John Oliver was off last week, which meant he didn’t have a chance to do a show at the very height of then–UK Prime Minister Liz Truss’s unprecedented political implosion. (After becoming PM on Sept. 6, she was forced to resign on Oct. 25 due to a Benny Hillian litany of screw-ups.) Oliver is always entertaining when indulging his love/hate relationship with his home country, so it was nice to see Last Week Tonight open Sunday with a brief segment about Truss’s — and just generally the UK’s — many woes.
“[New Prime Minister Rishi] Sunak is incredibly lucky that he’s following Liz Truss, because the bar is so low right now,” Oliver said. “All he really has to do is not personally throw the economy into a tailspin, and deliver a speech without leaving a weird pause for clapter after saying ‘pork markets.’”
Oliver’s main story was about crime, the obsession many Republican politicians are currently pretending to have with it in order to scare people into voting for them, and bail reform. In very simple terms, cash bail is money some people accused of a crime are allowed to give to the court as a sort of insurance policy that they’ll return for their trial — and it’s a fucked system.
For starters, it allows people with means to await trial at home while those who can’t afford bail remain in jail. That, or they can go to a bail bondsman, who guarantees the accused will show up in court and pays the bail — in exchange for a hefty fee from the accused. Bonding, Oliver explained, is a $2 billion a year industry.
Every day there are about half a million people imprisoned in local U.S. jails who have not been convicted of any crime — that’s more than half of the total population of local jails. This is great news for prosecutors laser-focused on their conviction rates, because the prospect of being stuck in jail for months is enough to get some people to confess to crimes they didn’t commit just so they can go home.
“We shouldn’t hold people captive in shitty conditions simply because they can’t buy their way out,” Oliver said. “That is what Spirit Airlines is for.”

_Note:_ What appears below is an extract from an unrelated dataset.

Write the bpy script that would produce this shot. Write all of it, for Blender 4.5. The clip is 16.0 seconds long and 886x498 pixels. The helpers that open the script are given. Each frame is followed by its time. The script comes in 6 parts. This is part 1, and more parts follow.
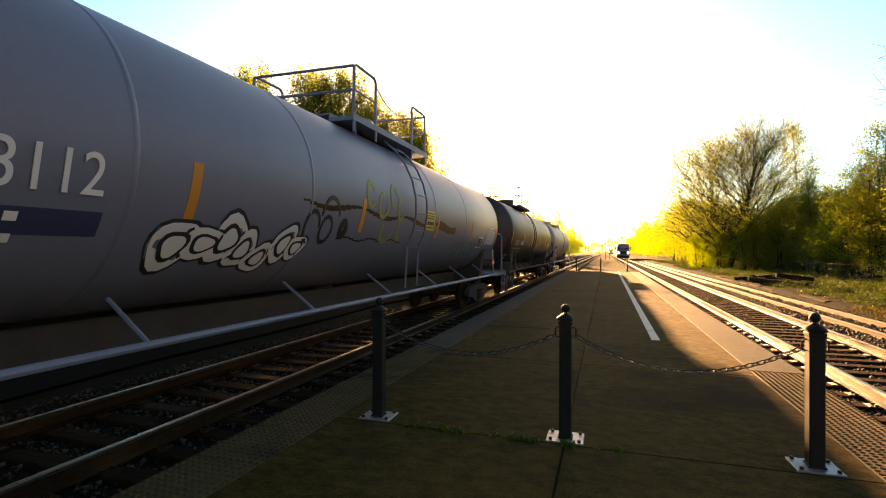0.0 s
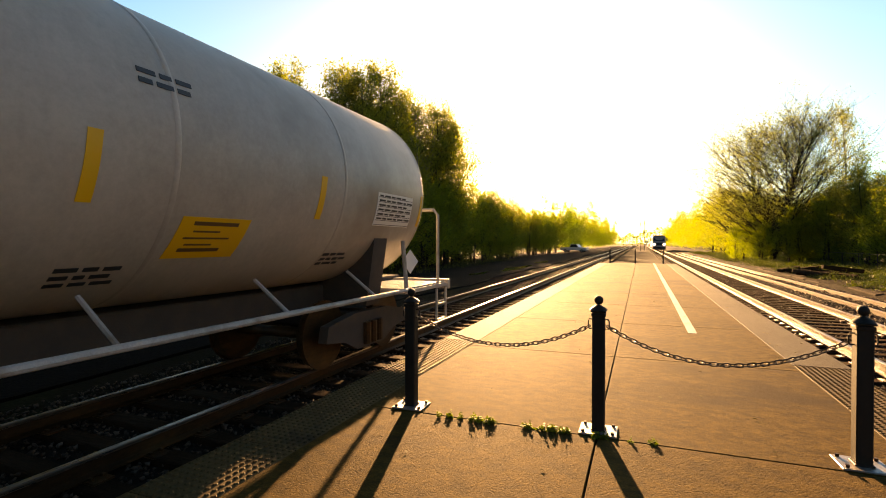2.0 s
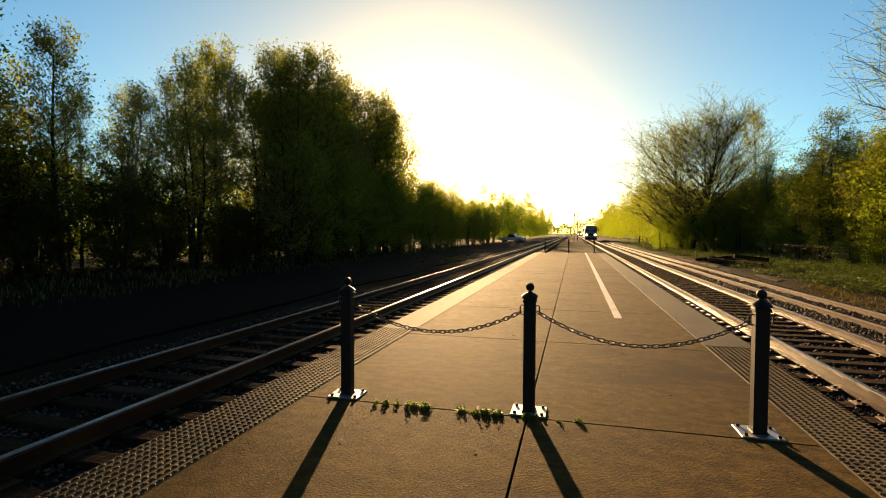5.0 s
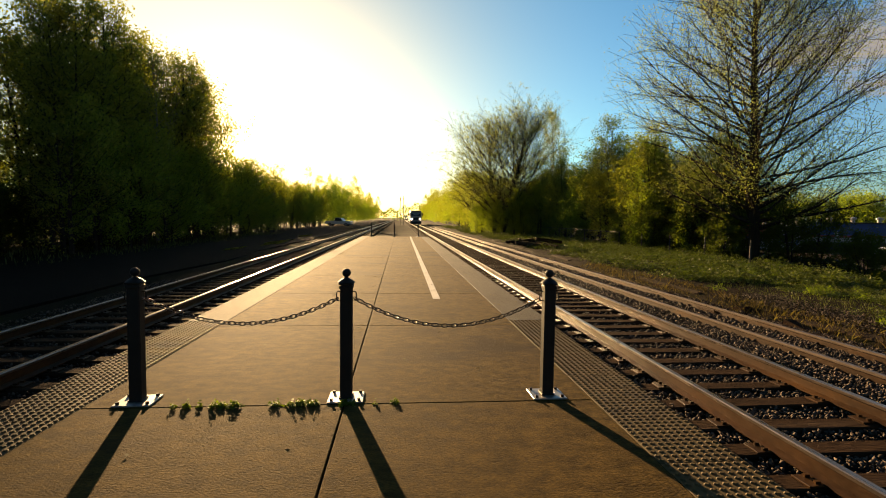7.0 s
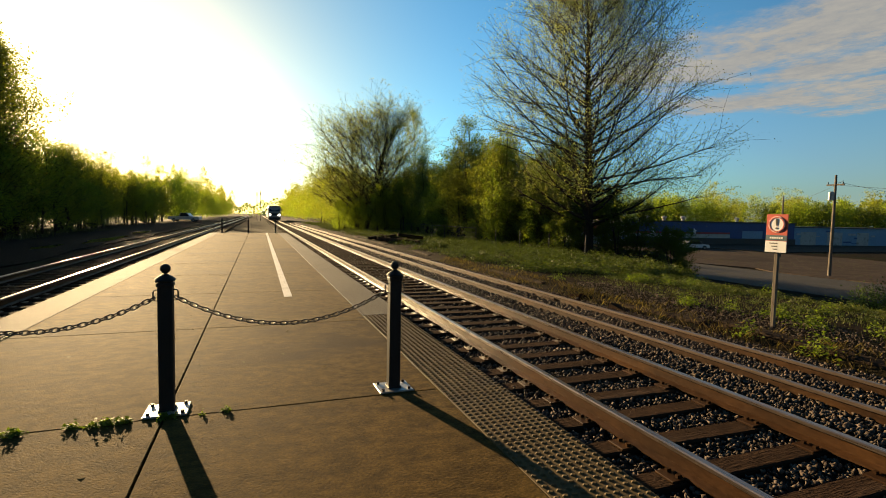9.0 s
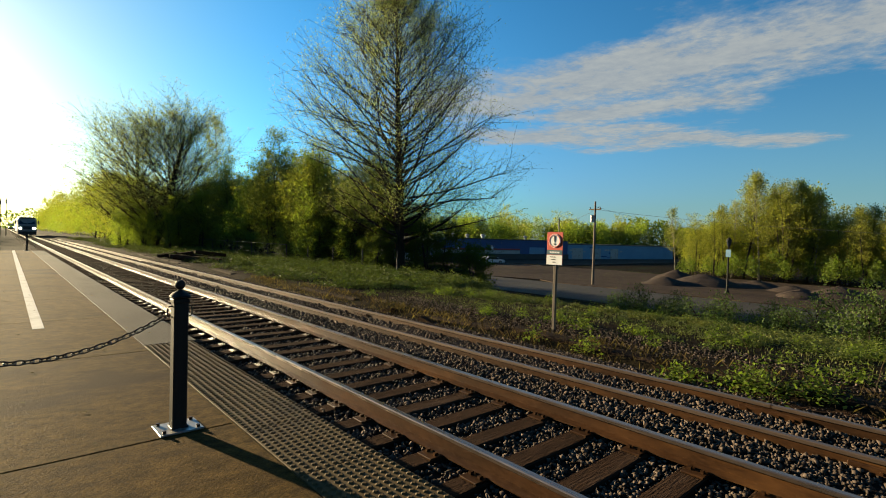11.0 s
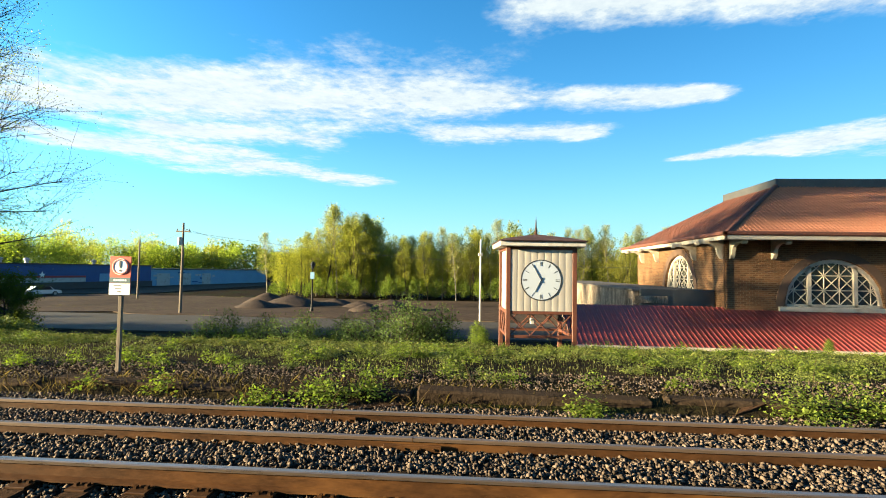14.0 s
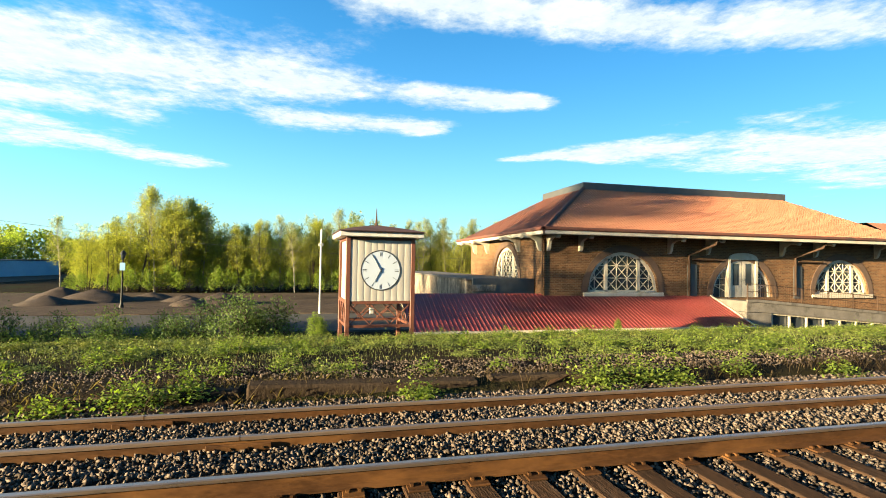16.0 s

Over the past few years many states and jurisdictions around the country have passed laws (with bipartisan support) that reformed their cash bail systems. After New Jersey did so — the state is often held up as the model for reform — the number of people in the state’s jails went down by an unbelievable 50 percent. Municipalities that have passed bail reform experience no upticks in crime because of it.
However, now that crime in general has ticked up all over the country, Republican politicians and police alike have seized on bail reform as the reason why. Politicians in New York State were blaming bail reform for crime literally eight days after it went into effect. Former NYPD Commissioner Dermot Shea would loudly blame bail reform for the city’s rise in shootings for any journalist within earshot, but when testifying under oath, he admitted it’s not a factor at all.
Nevertheless, New York State’s bail reforms have recently been rolled back… twice. The constant stream of televised lies work; Oliver pointed out that after House Speaker Nancy Pelosi’s husband was attacked by a QAnon-addled intruder in their home, Fox News did an interview with Texas Rep. Michael McCaul in which he linked the attacker to bail reform — despite the fact the attacker was, in fact, not out on bail.
Oliver, who even amid the jokes was clearly enraged by what he was reporting, brought up an investigation of about 500 U.S. jails that found between 2008 and 2019 more than 7,500 inmates died. Even more troubling? Almost 5,000 of those people were never convicted of anything. They were just awaiting trial.
“Cash bail is arbitrary, destructive, and basically criminalizes poverty — and that is without getting into the massive racial disparities involved here,” Oliver said. “Even after convictions, we’re clearly locking far too many people up in this country. But to do it before they’ve even been convicted of anything is proof that civil liberties only apply tangibly to the privileged and for anyone else, they are entirely theoretical. Anyone even trying to defend a system like this is basically morally bankrupt.”